**Task details**
Extract every line of the material that holds the string "recreates".

— start of Input records —

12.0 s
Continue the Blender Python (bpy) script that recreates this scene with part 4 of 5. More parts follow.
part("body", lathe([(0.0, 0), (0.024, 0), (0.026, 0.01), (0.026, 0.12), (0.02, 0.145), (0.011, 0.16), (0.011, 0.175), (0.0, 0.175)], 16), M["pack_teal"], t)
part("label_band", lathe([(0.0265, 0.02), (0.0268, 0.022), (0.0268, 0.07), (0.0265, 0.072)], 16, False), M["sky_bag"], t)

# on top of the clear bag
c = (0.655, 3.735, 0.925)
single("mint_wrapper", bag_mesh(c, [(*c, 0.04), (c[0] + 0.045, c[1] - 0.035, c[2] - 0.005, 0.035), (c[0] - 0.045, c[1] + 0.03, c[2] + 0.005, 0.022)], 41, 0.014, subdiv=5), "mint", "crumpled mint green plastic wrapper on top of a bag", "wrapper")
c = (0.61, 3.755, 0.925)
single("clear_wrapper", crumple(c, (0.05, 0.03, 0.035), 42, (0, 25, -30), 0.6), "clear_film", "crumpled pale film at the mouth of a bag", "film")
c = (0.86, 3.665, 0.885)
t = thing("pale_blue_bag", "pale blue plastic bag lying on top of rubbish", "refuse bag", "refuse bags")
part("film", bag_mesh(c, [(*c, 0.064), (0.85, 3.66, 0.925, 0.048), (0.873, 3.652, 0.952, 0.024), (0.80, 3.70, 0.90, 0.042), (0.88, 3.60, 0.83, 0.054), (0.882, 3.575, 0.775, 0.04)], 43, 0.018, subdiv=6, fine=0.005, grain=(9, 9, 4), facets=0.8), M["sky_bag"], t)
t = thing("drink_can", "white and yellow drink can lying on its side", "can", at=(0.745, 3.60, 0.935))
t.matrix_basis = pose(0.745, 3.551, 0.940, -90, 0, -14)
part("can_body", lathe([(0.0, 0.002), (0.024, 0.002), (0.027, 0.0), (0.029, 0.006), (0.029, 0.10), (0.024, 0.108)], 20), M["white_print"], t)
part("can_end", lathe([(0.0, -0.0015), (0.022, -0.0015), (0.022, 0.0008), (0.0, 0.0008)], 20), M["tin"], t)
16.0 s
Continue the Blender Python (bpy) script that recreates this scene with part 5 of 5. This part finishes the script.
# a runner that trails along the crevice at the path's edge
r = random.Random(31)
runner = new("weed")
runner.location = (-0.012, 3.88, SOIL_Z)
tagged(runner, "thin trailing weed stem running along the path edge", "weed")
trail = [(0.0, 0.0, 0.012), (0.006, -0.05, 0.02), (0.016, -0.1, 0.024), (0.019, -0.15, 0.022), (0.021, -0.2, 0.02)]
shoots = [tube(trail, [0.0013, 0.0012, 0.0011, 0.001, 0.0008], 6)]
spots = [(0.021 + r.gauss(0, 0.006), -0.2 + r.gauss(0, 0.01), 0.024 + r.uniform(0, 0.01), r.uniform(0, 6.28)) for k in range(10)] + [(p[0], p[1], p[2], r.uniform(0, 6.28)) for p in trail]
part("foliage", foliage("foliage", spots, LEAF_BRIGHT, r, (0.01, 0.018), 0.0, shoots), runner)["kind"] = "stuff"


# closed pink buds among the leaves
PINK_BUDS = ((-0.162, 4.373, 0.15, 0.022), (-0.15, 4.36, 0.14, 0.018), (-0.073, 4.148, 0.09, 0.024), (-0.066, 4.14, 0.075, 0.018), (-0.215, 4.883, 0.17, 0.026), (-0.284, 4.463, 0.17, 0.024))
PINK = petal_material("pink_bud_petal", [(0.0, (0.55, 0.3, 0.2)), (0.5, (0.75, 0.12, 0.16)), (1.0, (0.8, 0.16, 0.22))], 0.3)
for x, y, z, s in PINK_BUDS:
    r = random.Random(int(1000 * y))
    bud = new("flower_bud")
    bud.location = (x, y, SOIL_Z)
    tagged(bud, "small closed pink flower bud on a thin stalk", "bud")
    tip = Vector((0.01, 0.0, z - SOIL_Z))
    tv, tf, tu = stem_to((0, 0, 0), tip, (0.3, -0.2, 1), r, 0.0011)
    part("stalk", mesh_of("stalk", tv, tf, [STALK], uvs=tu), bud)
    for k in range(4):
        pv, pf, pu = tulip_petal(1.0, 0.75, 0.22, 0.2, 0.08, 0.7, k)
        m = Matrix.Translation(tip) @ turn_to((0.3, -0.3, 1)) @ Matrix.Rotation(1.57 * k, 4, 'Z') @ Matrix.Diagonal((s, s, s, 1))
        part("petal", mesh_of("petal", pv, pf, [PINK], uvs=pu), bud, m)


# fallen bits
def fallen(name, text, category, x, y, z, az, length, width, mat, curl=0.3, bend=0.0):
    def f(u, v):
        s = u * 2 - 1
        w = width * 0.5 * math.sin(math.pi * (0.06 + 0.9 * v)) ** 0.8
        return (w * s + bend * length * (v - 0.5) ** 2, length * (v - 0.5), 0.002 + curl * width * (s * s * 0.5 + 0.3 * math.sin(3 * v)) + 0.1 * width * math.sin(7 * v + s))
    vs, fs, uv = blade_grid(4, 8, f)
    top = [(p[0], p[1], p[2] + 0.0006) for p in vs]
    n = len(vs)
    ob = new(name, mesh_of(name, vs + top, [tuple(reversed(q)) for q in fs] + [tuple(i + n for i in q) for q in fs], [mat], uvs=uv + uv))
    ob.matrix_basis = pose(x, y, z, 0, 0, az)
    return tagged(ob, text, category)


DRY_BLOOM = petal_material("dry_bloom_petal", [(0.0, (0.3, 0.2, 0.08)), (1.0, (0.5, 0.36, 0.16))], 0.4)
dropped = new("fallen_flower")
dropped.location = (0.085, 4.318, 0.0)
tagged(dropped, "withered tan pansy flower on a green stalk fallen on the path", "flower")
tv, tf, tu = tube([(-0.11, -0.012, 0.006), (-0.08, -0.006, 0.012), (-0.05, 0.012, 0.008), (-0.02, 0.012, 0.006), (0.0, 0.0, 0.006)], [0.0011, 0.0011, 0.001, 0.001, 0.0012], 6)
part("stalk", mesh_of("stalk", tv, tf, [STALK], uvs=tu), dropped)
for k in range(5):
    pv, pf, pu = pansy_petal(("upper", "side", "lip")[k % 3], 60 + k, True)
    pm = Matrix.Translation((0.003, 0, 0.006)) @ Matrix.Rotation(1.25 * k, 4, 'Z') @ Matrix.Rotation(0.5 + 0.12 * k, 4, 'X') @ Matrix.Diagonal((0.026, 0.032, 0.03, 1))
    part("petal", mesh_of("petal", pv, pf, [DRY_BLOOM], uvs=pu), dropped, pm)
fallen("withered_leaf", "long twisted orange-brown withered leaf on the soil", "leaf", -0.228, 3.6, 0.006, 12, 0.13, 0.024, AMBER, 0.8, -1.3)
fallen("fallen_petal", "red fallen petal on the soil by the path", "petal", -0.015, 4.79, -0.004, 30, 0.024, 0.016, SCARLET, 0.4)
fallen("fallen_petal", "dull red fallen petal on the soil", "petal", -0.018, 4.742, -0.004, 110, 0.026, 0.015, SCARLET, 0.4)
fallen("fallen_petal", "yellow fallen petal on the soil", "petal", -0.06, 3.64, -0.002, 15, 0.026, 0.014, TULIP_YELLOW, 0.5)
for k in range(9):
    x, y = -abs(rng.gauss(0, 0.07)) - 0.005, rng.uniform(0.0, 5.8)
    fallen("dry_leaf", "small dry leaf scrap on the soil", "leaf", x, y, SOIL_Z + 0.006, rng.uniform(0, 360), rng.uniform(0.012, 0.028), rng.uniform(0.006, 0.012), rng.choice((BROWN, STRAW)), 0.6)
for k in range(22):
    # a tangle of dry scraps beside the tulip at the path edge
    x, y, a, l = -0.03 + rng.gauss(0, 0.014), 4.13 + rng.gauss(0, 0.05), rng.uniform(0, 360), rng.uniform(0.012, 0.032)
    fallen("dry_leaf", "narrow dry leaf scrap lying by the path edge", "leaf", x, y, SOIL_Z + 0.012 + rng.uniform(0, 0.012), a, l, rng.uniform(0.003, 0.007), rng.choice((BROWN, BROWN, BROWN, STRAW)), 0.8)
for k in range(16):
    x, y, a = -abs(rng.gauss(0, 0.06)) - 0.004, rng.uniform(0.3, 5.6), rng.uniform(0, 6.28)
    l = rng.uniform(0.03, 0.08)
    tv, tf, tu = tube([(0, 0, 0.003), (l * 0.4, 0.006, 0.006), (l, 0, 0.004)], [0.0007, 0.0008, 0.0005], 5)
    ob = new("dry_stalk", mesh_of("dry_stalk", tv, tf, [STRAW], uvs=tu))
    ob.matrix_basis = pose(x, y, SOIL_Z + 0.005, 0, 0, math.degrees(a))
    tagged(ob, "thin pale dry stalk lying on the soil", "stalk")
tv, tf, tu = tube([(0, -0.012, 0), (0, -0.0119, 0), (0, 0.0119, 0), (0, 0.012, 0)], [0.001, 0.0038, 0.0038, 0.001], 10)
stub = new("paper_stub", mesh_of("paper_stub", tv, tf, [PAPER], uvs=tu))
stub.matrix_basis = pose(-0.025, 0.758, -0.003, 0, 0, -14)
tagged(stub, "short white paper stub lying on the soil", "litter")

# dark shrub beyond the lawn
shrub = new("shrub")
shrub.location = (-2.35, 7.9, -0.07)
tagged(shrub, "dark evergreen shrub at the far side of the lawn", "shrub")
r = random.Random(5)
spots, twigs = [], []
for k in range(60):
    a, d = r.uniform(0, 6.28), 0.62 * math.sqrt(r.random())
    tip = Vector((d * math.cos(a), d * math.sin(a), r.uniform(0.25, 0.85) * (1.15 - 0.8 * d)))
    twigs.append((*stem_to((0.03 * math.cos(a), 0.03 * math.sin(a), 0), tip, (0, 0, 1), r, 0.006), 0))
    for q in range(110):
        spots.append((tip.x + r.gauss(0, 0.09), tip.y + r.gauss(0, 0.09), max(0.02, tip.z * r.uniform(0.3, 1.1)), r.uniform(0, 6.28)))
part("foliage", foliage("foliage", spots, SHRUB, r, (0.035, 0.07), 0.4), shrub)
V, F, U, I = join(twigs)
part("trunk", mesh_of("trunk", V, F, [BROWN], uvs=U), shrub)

— end of Input records —
— start of Input records —

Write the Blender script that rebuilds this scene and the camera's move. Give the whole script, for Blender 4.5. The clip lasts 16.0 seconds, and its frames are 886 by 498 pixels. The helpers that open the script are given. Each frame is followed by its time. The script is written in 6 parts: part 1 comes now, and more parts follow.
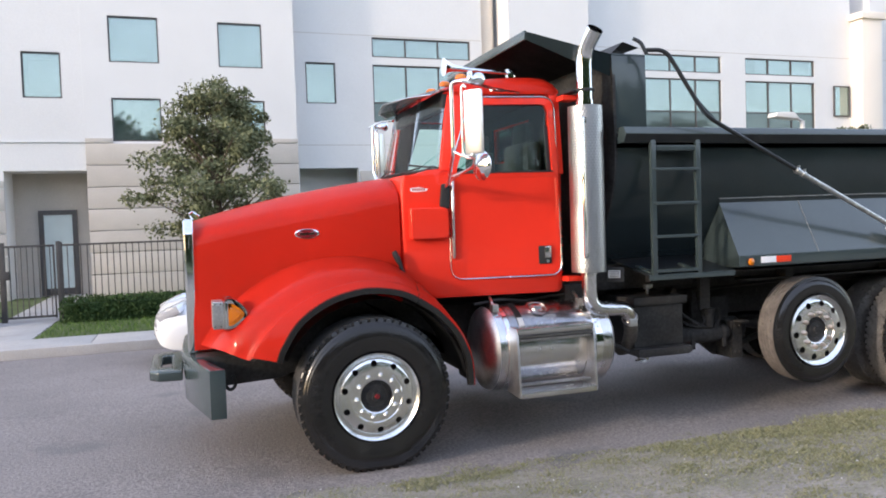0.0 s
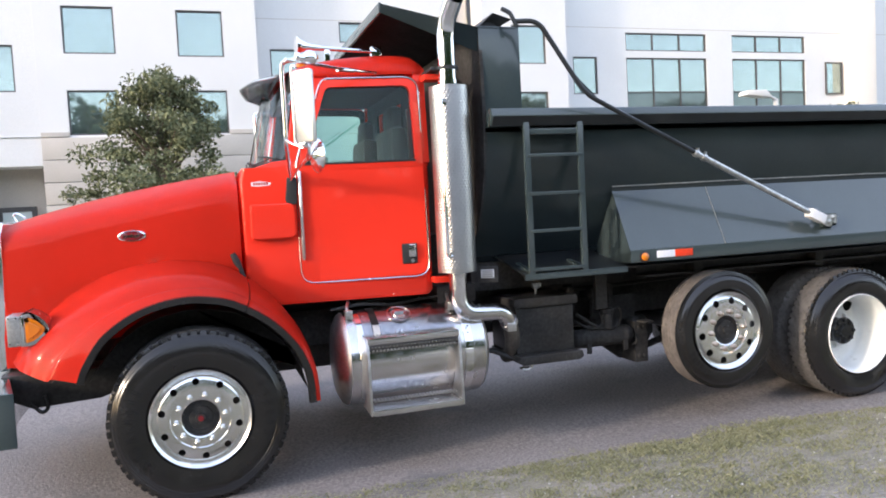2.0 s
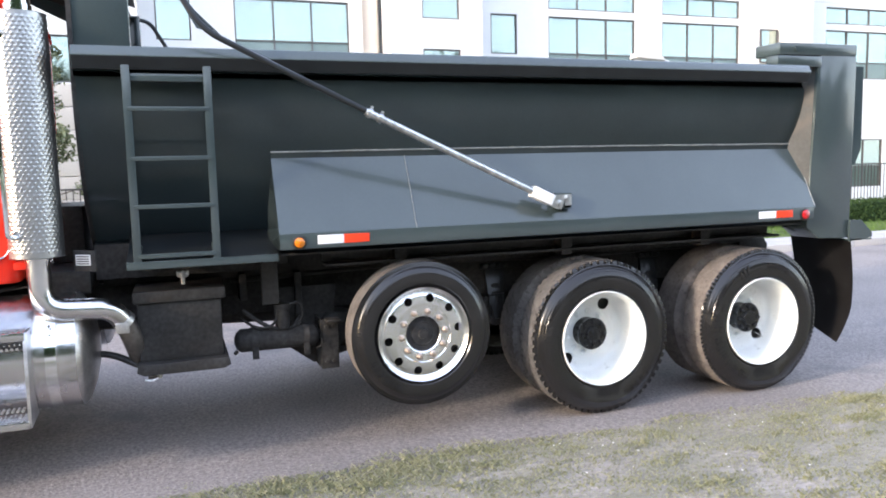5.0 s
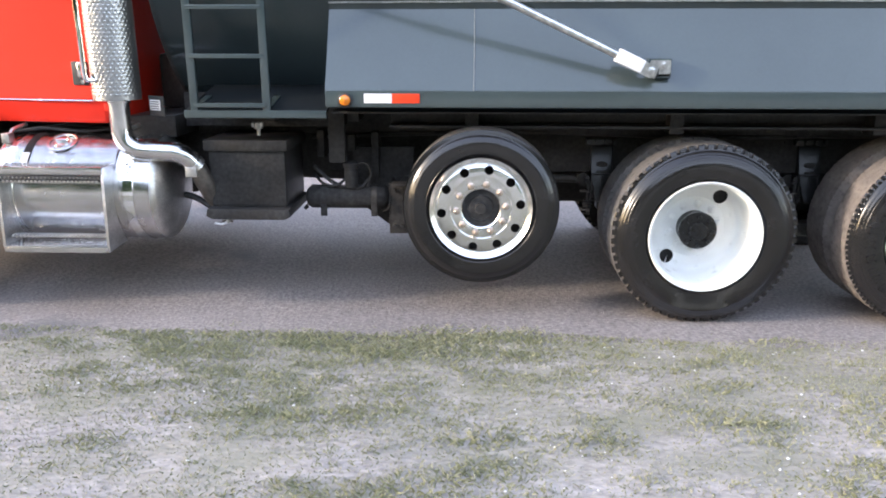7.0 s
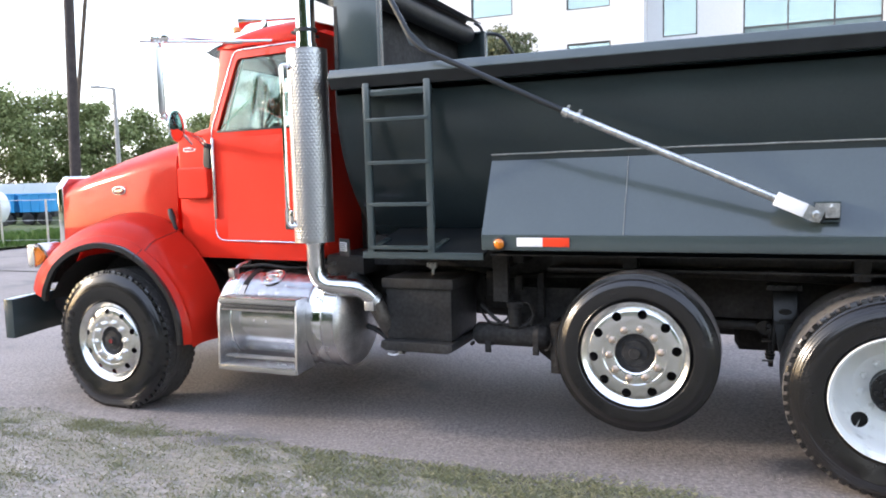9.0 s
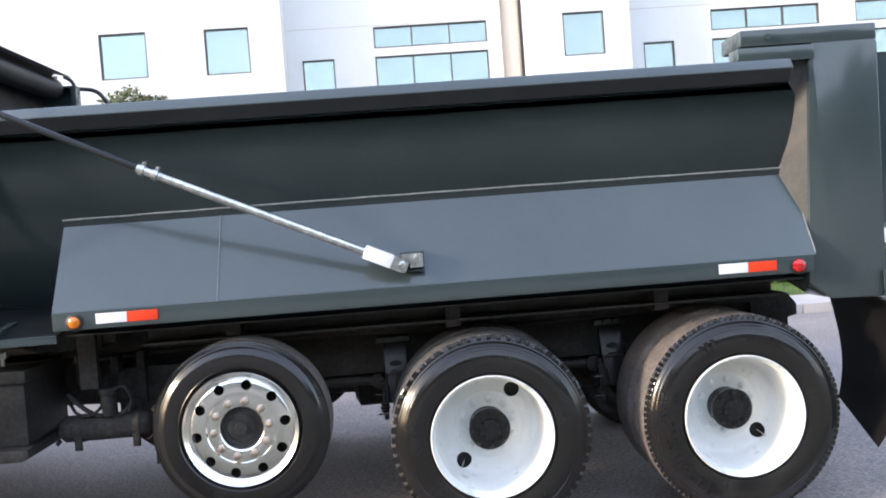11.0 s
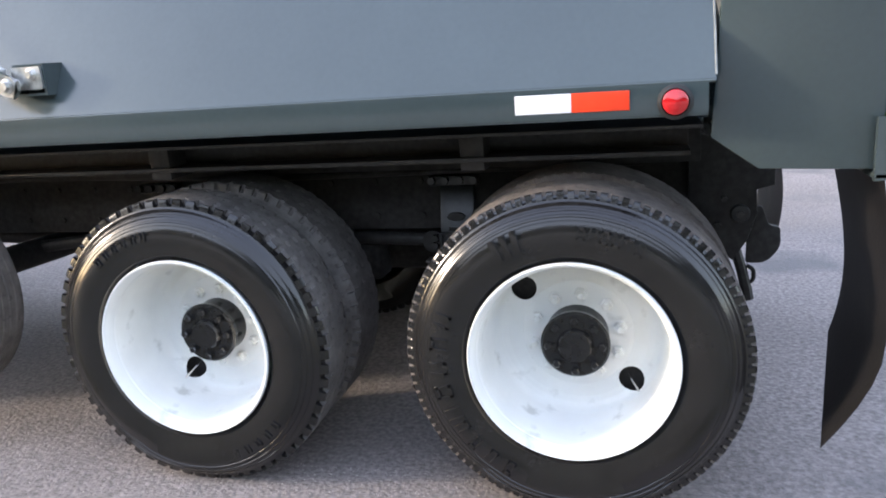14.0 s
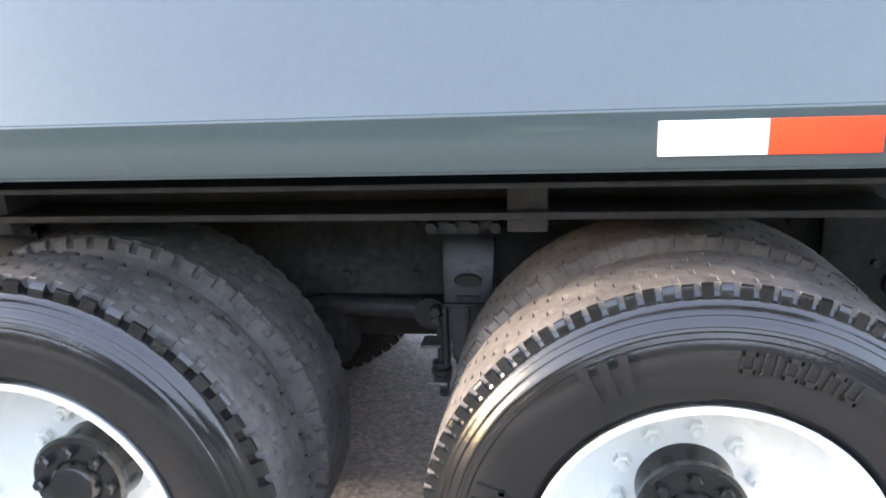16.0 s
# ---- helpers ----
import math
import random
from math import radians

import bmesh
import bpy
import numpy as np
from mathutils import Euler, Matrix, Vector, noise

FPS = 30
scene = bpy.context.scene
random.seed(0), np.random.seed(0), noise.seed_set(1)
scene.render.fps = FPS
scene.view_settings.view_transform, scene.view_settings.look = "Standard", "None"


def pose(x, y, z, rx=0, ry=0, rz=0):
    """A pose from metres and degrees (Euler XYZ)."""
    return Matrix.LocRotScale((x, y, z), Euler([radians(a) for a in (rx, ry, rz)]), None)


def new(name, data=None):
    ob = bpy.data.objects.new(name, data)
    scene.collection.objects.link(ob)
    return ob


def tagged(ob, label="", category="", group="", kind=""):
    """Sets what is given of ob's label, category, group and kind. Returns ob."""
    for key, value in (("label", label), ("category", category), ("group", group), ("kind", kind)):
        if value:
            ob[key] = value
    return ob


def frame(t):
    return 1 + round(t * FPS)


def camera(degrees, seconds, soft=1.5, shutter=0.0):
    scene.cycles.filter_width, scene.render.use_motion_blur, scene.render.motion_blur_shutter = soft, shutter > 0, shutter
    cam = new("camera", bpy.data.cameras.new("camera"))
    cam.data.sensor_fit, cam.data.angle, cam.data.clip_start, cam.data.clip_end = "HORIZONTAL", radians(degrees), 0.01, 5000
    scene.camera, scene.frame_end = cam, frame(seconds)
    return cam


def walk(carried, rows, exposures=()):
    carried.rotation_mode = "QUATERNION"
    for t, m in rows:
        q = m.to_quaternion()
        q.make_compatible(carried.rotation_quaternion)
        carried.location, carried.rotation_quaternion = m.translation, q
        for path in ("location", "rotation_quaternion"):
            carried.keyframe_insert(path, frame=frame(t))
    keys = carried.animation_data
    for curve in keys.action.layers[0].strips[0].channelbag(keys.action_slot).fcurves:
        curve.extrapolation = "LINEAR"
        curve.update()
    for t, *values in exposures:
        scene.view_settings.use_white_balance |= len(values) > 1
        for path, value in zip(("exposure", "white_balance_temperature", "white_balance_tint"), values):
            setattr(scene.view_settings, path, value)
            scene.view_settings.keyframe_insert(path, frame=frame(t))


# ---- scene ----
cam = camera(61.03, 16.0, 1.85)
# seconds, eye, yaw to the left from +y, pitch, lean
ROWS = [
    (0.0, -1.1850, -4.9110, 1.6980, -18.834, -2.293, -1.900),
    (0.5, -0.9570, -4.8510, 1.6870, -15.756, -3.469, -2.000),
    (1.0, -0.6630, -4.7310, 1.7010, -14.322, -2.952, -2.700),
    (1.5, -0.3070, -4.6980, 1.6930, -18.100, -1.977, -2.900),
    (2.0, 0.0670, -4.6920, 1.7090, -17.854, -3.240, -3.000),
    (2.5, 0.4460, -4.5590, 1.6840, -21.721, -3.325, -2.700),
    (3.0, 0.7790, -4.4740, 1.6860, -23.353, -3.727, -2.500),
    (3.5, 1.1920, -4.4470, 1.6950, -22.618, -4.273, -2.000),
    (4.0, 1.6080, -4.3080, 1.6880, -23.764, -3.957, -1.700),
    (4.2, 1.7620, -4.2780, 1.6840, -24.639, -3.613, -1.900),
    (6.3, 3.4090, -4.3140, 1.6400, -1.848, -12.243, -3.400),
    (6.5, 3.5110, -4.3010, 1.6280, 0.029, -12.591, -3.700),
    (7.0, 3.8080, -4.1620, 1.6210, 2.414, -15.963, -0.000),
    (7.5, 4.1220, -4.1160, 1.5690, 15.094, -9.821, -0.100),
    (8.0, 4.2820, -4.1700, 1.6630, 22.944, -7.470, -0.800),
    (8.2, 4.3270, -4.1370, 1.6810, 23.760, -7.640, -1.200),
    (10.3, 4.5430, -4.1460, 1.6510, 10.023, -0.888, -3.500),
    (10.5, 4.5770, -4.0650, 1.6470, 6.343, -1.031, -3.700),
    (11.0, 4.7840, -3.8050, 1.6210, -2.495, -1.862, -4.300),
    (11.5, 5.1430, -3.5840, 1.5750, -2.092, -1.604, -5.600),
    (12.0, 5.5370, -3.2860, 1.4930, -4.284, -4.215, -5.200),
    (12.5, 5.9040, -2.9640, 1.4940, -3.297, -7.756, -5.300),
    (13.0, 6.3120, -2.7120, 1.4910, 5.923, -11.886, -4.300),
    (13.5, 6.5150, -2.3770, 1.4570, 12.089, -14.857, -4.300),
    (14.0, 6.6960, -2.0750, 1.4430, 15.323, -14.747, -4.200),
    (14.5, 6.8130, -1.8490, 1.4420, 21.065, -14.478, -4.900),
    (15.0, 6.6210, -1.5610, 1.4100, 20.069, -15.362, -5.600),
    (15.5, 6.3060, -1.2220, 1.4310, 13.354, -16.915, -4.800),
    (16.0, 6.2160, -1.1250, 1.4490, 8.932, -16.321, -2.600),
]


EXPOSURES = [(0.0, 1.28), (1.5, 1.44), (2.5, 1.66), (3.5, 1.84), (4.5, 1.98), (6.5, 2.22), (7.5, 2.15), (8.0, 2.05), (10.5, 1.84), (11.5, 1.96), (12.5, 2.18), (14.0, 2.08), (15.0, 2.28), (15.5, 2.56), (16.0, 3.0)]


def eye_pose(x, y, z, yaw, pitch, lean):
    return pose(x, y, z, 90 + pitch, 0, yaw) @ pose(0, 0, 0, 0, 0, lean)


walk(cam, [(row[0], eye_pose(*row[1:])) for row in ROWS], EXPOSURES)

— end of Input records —

**Answer for the task**
Continue the Blender Python (bpy) script that recreates this scene with part 4 of 5. More parts follow.
Continue the Blender Python (bpy) script that recreates this scene with part 5 of 5. This part finishes the script.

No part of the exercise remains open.